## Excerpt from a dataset
--*--
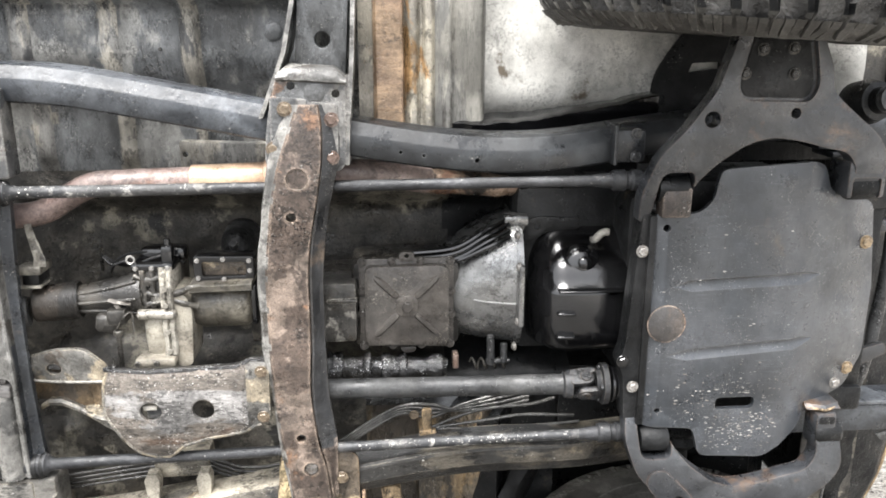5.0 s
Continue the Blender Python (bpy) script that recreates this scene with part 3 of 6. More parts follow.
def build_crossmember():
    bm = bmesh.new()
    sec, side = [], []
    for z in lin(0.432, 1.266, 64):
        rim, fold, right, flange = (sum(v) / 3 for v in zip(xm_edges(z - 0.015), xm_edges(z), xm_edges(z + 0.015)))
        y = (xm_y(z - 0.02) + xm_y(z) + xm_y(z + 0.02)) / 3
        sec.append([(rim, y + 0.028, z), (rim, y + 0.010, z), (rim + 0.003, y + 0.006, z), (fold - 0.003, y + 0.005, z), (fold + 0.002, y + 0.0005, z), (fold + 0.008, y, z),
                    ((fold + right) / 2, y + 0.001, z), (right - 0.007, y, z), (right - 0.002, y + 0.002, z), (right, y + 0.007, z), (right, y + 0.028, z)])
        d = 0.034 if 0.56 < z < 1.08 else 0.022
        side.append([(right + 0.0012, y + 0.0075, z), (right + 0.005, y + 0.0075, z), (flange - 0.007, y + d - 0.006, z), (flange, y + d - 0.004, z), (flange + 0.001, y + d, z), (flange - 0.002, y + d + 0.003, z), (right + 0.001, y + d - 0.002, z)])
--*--
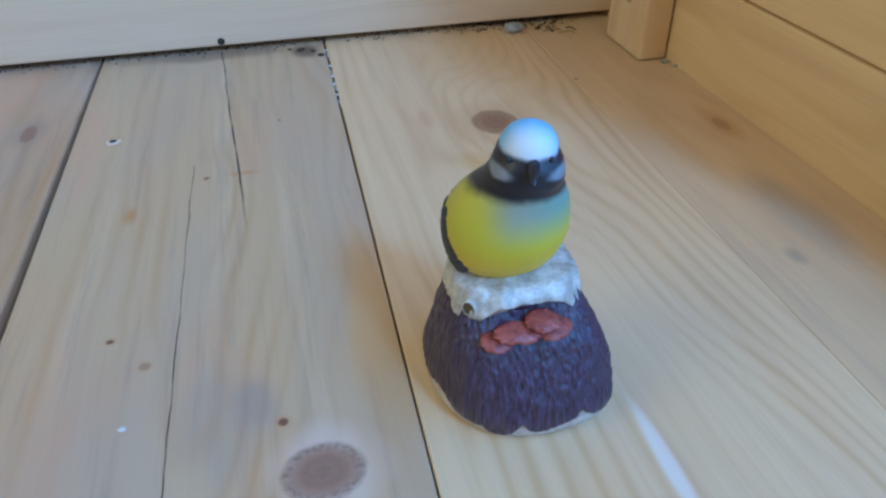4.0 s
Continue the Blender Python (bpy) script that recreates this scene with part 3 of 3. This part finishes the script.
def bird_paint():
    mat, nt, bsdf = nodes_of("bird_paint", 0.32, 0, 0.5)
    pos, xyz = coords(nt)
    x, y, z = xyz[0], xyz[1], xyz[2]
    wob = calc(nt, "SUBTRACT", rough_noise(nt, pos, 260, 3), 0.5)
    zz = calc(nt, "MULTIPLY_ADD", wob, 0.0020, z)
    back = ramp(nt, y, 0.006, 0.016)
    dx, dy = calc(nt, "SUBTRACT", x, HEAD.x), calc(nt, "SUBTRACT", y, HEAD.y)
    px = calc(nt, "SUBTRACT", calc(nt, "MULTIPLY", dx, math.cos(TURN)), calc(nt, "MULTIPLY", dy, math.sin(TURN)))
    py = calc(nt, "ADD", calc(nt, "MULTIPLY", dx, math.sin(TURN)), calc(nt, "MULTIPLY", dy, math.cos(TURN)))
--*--
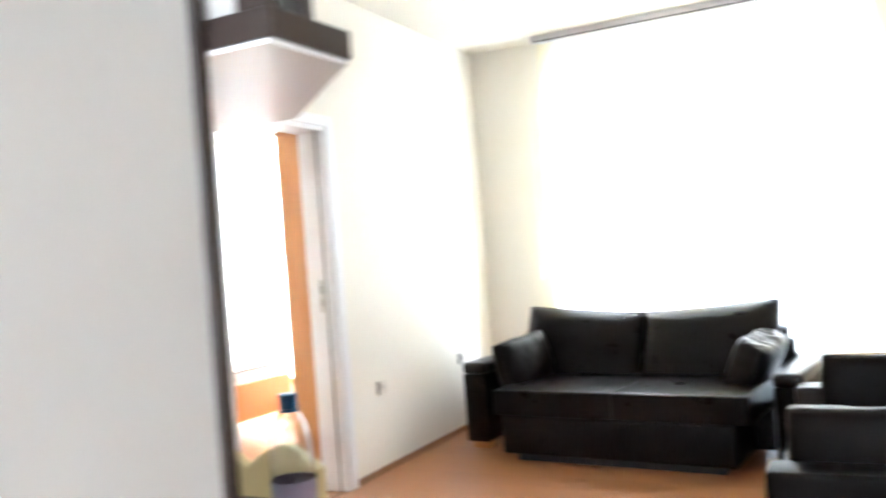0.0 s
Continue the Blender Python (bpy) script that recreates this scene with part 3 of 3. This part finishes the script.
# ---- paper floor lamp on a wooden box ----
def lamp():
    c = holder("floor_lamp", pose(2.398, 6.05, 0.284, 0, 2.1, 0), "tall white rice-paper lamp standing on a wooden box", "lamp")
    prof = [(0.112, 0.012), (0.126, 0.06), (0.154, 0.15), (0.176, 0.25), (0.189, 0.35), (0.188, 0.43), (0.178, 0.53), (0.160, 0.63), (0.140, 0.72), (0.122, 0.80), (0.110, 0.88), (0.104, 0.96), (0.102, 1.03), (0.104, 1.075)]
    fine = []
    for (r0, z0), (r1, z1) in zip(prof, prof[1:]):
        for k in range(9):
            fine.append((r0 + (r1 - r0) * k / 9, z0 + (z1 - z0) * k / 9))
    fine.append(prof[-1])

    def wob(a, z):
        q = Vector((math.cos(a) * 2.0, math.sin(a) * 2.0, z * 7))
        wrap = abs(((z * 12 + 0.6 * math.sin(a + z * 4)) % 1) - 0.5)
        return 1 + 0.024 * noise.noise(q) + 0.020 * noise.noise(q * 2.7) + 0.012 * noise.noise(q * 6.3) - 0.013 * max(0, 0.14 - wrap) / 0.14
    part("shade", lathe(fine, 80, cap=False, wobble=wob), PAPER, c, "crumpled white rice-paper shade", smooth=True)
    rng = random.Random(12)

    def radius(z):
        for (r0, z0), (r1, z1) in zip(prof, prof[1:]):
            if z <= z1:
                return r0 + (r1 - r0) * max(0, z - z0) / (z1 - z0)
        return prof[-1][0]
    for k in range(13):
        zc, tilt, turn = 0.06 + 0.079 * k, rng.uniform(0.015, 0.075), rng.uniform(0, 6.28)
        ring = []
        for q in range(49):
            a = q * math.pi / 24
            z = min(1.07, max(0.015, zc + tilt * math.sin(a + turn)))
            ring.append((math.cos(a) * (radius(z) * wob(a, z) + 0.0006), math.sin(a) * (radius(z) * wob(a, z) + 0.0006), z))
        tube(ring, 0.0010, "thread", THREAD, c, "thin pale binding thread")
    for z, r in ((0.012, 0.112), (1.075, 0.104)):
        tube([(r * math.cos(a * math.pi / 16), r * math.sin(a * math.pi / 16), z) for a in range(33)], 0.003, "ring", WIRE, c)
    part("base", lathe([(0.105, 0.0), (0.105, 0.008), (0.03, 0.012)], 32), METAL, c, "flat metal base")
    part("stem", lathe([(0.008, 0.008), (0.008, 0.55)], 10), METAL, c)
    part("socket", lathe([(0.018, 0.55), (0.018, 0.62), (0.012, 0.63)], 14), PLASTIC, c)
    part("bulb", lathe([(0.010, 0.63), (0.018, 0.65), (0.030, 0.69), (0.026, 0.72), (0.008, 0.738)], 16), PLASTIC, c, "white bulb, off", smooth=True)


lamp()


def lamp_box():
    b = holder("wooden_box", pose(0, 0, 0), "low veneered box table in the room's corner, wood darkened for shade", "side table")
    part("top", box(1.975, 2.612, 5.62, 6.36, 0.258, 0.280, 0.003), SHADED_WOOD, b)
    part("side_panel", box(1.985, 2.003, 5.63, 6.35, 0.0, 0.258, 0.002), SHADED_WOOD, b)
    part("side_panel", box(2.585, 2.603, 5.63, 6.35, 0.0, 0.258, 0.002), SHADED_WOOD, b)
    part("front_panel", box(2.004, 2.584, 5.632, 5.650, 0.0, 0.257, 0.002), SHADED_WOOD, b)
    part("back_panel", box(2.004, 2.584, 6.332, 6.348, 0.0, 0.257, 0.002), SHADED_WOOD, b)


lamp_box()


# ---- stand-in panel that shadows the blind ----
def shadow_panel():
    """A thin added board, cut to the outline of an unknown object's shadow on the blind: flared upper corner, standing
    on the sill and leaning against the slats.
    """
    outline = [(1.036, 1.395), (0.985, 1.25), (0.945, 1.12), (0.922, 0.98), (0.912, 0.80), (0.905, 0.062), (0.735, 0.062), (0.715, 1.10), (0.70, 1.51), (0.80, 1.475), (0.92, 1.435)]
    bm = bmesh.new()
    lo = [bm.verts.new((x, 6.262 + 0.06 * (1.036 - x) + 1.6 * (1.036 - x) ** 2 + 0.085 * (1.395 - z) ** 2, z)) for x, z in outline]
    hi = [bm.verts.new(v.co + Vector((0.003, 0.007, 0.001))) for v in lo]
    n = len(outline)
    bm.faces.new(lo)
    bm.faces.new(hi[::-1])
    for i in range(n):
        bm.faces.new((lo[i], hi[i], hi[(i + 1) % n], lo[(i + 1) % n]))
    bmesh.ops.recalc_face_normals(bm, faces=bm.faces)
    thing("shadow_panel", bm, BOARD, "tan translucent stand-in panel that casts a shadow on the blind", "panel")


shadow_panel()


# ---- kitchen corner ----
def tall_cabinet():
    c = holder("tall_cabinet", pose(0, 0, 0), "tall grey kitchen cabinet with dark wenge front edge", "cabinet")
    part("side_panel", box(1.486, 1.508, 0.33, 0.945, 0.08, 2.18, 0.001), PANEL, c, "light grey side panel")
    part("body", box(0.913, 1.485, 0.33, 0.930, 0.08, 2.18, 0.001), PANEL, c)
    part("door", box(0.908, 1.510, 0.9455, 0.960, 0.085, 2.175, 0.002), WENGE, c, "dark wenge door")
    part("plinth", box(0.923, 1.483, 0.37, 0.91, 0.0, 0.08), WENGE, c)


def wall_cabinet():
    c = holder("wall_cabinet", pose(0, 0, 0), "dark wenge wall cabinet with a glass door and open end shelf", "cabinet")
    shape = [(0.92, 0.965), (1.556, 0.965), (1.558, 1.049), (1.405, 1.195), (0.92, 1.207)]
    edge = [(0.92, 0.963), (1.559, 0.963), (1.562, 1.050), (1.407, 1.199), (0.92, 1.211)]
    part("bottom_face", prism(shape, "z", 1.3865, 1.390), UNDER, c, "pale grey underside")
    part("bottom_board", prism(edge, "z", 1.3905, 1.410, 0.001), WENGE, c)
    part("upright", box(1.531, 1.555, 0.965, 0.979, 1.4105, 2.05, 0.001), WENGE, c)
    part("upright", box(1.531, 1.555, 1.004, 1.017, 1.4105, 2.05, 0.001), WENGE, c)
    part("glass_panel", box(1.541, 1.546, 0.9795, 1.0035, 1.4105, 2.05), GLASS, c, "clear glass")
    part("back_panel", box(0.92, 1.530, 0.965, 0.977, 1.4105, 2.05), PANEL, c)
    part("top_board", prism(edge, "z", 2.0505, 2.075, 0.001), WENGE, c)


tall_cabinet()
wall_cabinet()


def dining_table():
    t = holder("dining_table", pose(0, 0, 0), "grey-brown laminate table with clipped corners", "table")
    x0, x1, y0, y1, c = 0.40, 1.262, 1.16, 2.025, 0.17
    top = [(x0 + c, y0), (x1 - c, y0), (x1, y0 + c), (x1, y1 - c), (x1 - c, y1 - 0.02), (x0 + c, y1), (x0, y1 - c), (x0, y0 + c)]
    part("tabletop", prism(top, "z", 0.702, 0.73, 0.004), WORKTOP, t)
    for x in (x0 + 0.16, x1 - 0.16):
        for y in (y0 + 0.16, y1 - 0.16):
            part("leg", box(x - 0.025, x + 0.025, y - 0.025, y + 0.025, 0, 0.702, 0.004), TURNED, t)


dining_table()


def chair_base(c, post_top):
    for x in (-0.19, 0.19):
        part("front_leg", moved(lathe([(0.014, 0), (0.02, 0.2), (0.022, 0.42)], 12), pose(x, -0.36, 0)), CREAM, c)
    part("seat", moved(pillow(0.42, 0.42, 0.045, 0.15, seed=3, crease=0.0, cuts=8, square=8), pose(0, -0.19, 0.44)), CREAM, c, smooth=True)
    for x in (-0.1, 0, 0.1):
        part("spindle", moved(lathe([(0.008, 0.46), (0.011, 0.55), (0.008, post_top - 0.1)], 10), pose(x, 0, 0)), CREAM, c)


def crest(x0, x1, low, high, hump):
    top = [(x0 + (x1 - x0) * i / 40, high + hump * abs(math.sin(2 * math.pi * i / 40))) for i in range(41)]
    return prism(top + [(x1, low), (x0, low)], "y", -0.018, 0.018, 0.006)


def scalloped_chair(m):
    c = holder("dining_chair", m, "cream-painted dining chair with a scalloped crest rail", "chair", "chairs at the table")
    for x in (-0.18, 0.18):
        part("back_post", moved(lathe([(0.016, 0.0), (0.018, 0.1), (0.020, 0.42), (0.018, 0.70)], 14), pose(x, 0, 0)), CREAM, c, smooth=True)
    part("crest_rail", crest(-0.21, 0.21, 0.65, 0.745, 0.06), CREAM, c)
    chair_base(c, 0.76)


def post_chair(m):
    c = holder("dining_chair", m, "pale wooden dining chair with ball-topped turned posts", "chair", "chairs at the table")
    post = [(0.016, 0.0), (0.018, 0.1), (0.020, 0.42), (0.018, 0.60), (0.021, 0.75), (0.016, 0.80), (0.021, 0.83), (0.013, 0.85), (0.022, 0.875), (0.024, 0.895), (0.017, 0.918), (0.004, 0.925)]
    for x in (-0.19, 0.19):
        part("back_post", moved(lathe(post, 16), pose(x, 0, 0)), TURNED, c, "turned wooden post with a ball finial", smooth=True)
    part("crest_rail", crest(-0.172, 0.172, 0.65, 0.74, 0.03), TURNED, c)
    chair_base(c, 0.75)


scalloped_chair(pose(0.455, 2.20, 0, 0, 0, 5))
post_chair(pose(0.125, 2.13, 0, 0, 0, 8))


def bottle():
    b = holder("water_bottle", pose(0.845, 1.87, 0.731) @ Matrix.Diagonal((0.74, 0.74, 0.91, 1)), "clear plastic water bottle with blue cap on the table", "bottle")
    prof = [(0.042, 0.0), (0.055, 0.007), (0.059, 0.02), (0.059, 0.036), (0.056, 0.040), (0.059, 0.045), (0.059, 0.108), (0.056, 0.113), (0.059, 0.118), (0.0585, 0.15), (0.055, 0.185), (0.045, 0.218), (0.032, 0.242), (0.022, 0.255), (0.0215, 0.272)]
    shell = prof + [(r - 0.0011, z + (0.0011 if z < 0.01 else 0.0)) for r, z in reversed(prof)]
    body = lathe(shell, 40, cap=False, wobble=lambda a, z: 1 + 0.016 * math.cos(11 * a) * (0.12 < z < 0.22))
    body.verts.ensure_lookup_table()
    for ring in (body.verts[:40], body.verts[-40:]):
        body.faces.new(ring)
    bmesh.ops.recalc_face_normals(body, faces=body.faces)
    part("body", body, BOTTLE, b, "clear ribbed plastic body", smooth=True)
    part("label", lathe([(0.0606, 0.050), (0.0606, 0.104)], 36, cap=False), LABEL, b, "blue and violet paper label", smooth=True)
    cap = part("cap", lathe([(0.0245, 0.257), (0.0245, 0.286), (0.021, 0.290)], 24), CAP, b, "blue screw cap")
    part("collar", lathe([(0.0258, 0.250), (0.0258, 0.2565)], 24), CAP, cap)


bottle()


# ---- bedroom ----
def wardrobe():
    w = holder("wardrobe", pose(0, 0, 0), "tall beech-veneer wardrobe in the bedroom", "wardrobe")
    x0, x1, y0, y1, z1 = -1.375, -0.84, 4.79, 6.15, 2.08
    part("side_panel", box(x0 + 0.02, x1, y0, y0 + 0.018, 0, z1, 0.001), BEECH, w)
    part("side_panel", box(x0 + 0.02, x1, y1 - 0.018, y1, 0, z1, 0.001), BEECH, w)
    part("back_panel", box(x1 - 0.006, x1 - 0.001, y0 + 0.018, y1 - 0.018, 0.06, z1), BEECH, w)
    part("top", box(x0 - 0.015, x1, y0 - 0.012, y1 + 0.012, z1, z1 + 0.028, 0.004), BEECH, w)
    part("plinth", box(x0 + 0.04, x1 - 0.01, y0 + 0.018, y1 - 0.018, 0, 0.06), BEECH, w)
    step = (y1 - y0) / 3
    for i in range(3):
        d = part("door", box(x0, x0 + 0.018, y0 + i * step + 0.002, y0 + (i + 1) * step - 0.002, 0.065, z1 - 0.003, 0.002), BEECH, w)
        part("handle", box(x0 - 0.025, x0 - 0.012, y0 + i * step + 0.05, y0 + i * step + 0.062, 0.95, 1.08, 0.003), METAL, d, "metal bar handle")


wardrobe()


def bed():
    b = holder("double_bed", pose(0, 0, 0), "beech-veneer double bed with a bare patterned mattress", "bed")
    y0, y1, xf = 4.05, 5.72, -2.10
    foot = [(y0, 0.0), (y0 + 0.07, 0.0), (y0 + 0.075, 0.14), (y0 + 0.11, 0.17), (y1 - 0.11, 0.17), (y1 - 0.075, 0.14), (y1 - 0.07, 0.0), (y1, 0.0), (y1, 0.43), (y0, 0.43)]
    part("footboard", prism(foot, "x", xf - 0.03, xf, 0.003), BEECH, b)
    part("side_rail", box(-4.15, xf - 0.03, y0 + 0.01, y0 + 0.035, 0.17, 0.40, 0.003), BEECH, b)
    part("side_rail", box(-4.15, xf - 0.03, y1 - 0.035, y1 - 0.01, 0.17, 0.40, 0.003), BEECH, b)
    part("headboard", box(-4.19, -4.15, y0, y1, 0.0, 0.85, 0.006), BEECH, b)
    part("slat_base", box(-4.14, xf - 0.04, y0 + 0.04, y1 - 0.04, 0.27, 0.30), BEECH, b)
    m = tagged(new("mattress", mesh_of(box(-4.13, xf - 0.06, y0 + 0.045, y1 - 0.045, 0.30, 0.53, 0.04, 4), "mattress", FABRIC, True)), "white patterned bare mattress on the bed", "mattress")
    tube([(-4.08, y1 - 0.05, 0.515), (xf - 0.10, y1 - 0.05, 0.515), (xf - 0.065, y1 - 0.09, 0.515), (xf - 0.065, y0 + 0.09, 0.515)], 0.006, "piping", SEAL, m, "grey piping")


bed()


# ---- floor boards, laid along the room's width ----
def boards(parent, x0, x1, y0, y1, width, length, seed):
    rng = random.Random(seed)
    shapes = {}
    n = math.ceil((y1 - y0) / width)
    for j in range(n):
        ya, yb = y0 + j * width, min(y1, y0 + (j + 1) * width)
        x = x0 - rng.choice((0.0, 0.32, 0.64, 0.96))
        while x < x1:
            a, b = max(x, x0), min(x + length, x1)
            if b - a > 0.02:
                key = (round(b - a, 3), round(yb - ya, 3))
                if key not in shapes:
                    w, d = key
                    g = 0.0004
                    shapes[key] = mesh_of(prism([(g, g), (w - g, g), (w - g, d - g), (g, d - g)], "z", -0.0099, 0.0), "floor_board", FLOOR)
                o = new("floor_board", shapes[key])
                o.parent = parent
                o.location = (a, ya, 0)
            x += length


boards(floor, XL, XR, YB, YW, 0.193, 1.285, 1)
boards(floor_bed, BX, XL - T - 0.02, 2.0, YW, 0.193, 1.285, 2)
--*--
## Exercise brief
Within the material above, extract exactly the lines that start at the line containing "More parts follow." and stop after the line containing "side.append([(right + 0.0012, y", and only those.

## Exercise output
Continue the Blender Python (bpy) script that recreates this scene with part 3 of 6. More parts follow.
def build_crossmember():
    bm = bmesh.new()
    sec, side = [], []
    for z in lin(0.432, 1.266, 64):
        rim, fold, right, flange = (sum(v) / 3 for v in zip(xm_edges(z - 0.015), xm_edges(z), xm_edges(z + 0.015)))
        y = (xm_y(z - 0.02) + xm_y(z) + xm_y(z + 0.02)) / 3
        sec.append([(rim, y + 0.028, z), (rim, y + 0.010, z), (rim + 0.003, y + 0.006, z), (fold - 0.003, y + 0.005, z), (fold + 0.002, y + 0.0005, z), (fold + 0.008, y, z),
                    ((fold + right) / 2, y + 0.001, z), (right - 0.007, y, z), (right - 0.002, y + 0.002, z), (right, y + 0.007, z), (right, y + 0.028, z)])
        d = 0.034 if 0.56 < z < 1.08 else 0.022
        side.append([(right + 0.0012, y + 0.0075, z), (right + 0.005, y + 0.0075, z), (flange - 0.007, y + d - 0.006, z), (flange, y + d - 0.004, z), (flange + 0.001, y + d, z), (flange - 0.002, y + d + 0.003, z), (right + 0.001, y + d - 0.002, z)])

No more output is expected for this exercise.